The chance to line out with his brother Declan again was another lure.

Declan Byrne Declan Byrne in action for Louth against Carlow earlier this year. Source: Lorraine OÕSullivan/INPHO

“Deccie is getting old now, he’s 29,” laughs Byrne.

“We might have only played one game with Louth together. To get back and play with him at county level is massive. I can’t wait to do that.

“And for the club as well, coming up as a kid I spent my whole life in that football field. I was sickened to miss out on them in Leinster this year. I love my little club so it’s great to be back next year in a senior setup.”

He doesn’t view his Australian experience with regrets and would encourage any Irish youngster in a similar scenario to embark on such a sporting adventure if afforded the opportunity.

“No regrets whatsoever. It was weird being home in October or November, I’m usually over there sweltering in the heat doing pre-season. Obviously I miss a lot of the lads over there and at times you do miss it because it’s not your job any more.
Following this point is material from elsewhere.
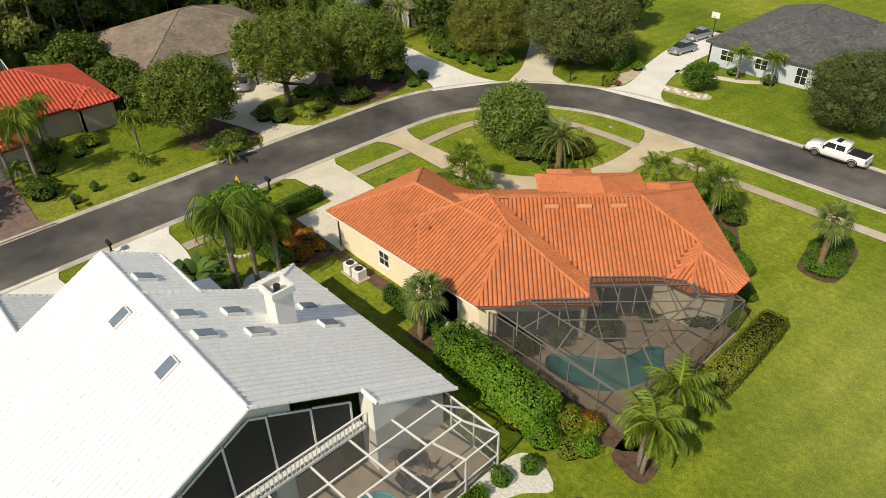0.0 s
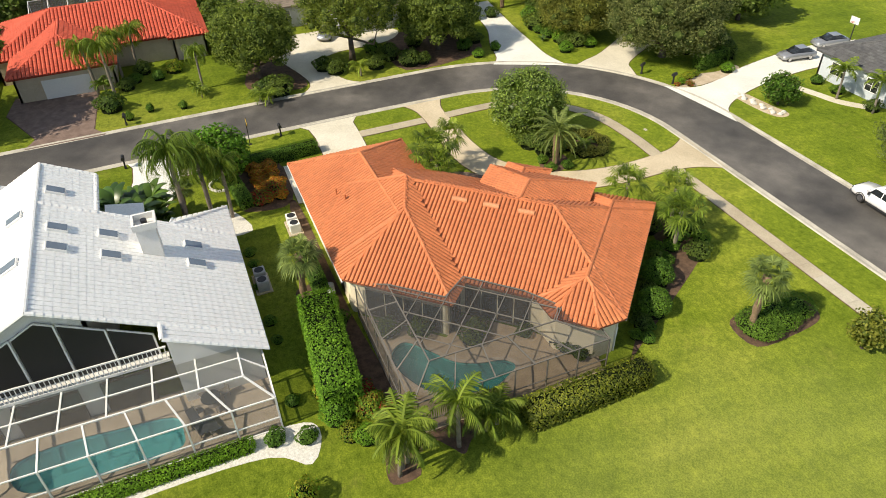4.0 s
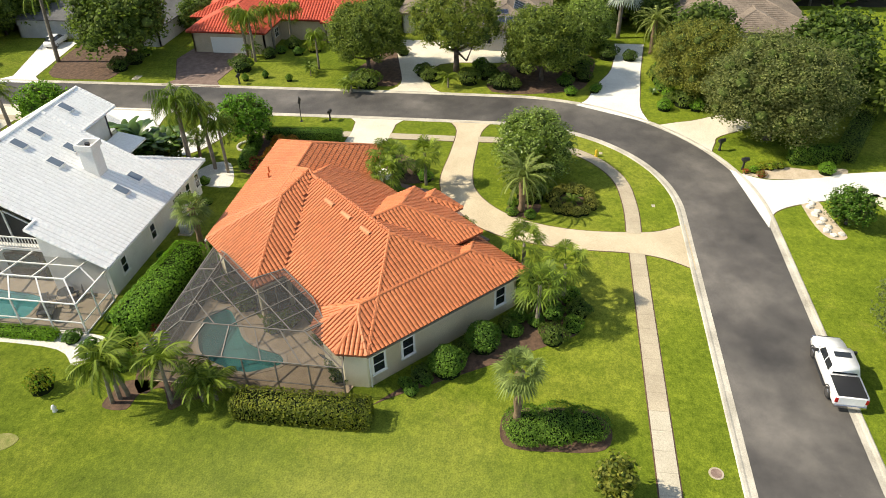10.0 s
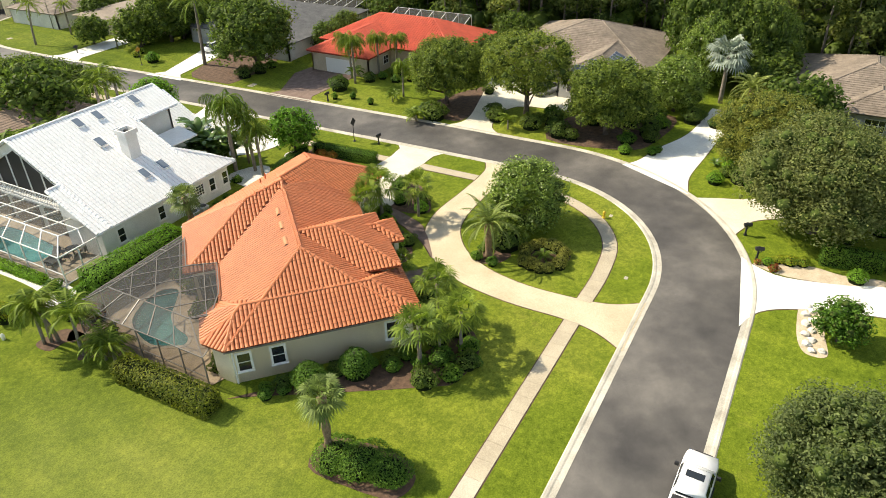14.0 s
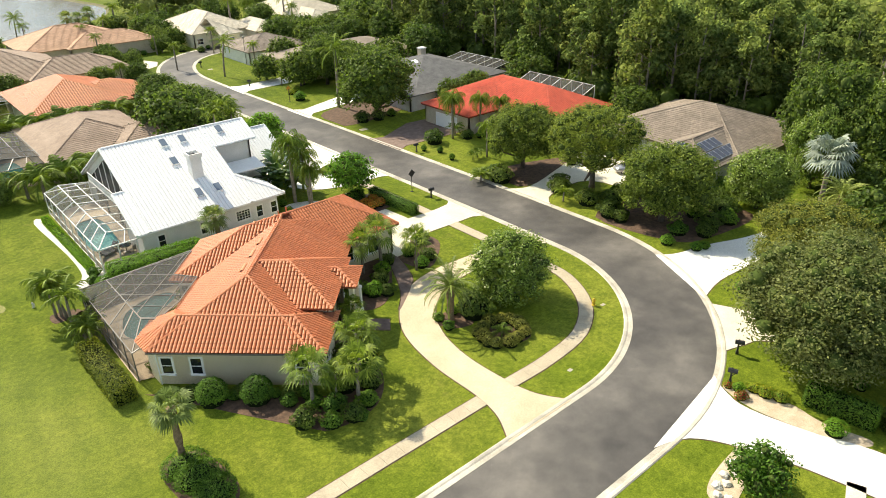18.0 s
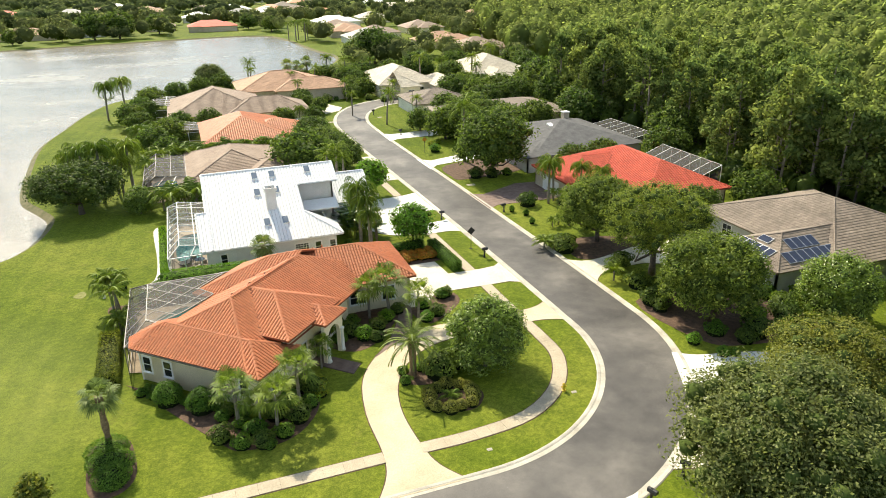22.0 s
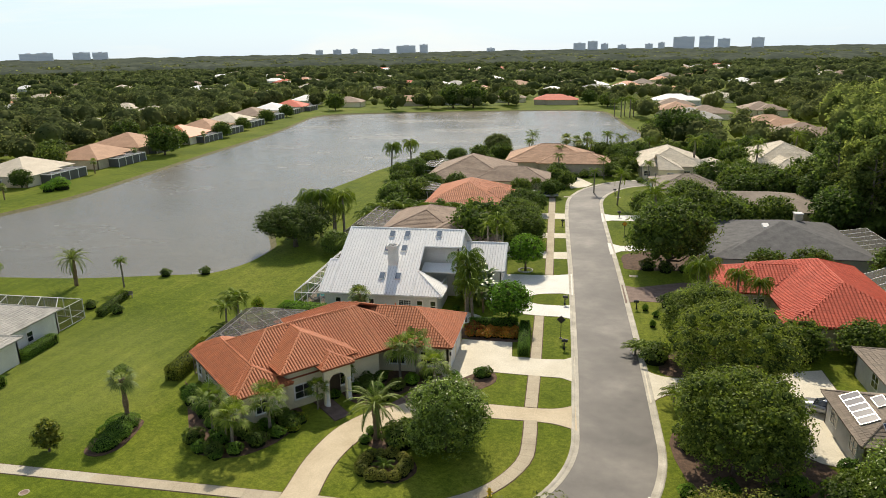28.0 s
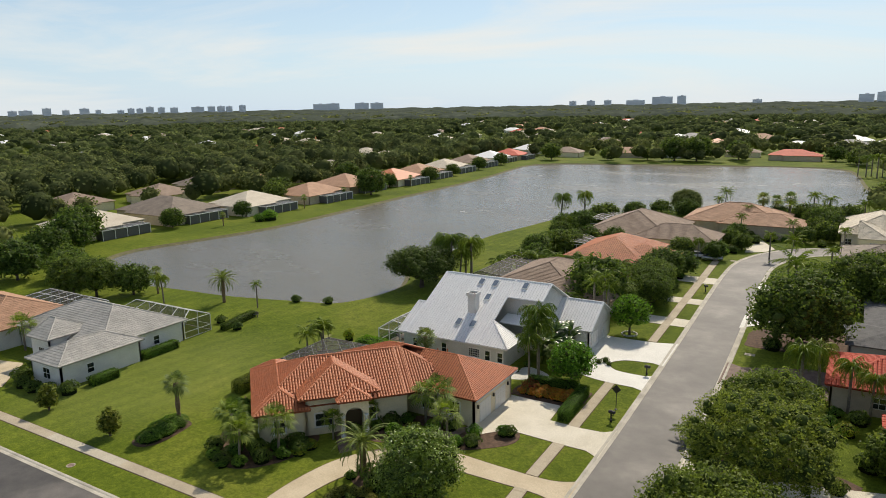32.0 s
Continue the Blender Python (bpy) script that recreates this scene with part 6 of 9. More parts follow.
def fan_crown(rng, count, stalk, blade, segs=14, low=-0.9, high=1.3):
    """Fan leaves on stalks, each a pleated half disc of narrow blades."""
    V_, F_, off = [], [], 0
    for i in range(count):
        yaw = i * 2.39996 + rng.normal() * 0.2
        e = low + (high - low) * ((i + 0.5) / count)
        L = stalk * (0.8 + 0.4 * rng.random())
        d = np.array((math.cos(yaw) * math.cos(e), math.sin(yaw) * math.cos(e), math.sin(e)))
        side = np.array((-math.sin(yaw), math.cos(yaw), 0))
        up = np.cross(d, side) * -1
        tip = d * L
        V_.append(np.array([side * 0.02, -side * 0.02, tip - side * 0.02, tip + side * 0.02]))
        F_.append(np.array([[0, 1, 2, 3]]) + off)
        off += 4
        for s in range(segs):
            a = (s / (segs - 1) - 0.5) * math.pi * 1.25
            r = blade * (0.8 + 0.25 * math.cos(a)) * (0.9 + 0.2 * rng.random())
            dr = d * math.cos(a) + side * math.sin(a)
            end = tip + dr * r - np.array((0, 0, 0.45 * r)) - up * 0.1
            mid = tip + dr * r * 0.55 - up * 0.02
            ws = np.cross(dr, up) * 0.055 * blade * 1.2
            V_.append(np.array([tip, mid - ws, end, mid + ws]))
            F_.append(np.array([[0, 1, 2, 3]]) + off)
            off += 4
    return np.concatenate(V_), np.concatenate(F_)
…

“There’s benefits to being back in Ireland, playing Gaelic and being around my family and friends. For the first time in six years I got the build up to Christmas which is a great time of year.

“I think there’s seven or eight lads after signing for AFL clubs which is a massive thing. It’s not for everyone, there’s going to be a homesick side of things and it’s a sport you never played before. It has its difficulties but the lifestyle of being a professional footballer, waking up every day to go play with 40 lads, it’s a great experience.

“Fingers crossed for them lads that they’re injury free and adapt to the game and make a career out of it.”

He’s working locally as a sales rep for Defy Sports Apparel in Dundalk and since getting the cast off in late November, is focused on repairing his ankle.

When he landed back first, the former Down and Collingwood player Marty Clarke was in contact with some helpful tips on adjusting to his changing circumstances.

“It’s different coming back here and getting into a job that’s 9-5 every day and not getting my days off on a Wednesday like I was used to in Australia and going to the beach.

“I actually don’t mind the cold weather. Hopefully I’ll get some snow now over Christmas that I haven’t seen in six years.

“It’s all a challenge I’m looking forward to and I can’t wait to get started. I’m well used to rehabbing. It’s the same leg I did my ACL.

“I’ll put in a lot of hard yards to get myself back ready. We’ll see how the rehab goes but no reason I can’t get back playing the end of January, start of February.”

With one life and sporting chapter over, now he’s looking forward to exploring another next year.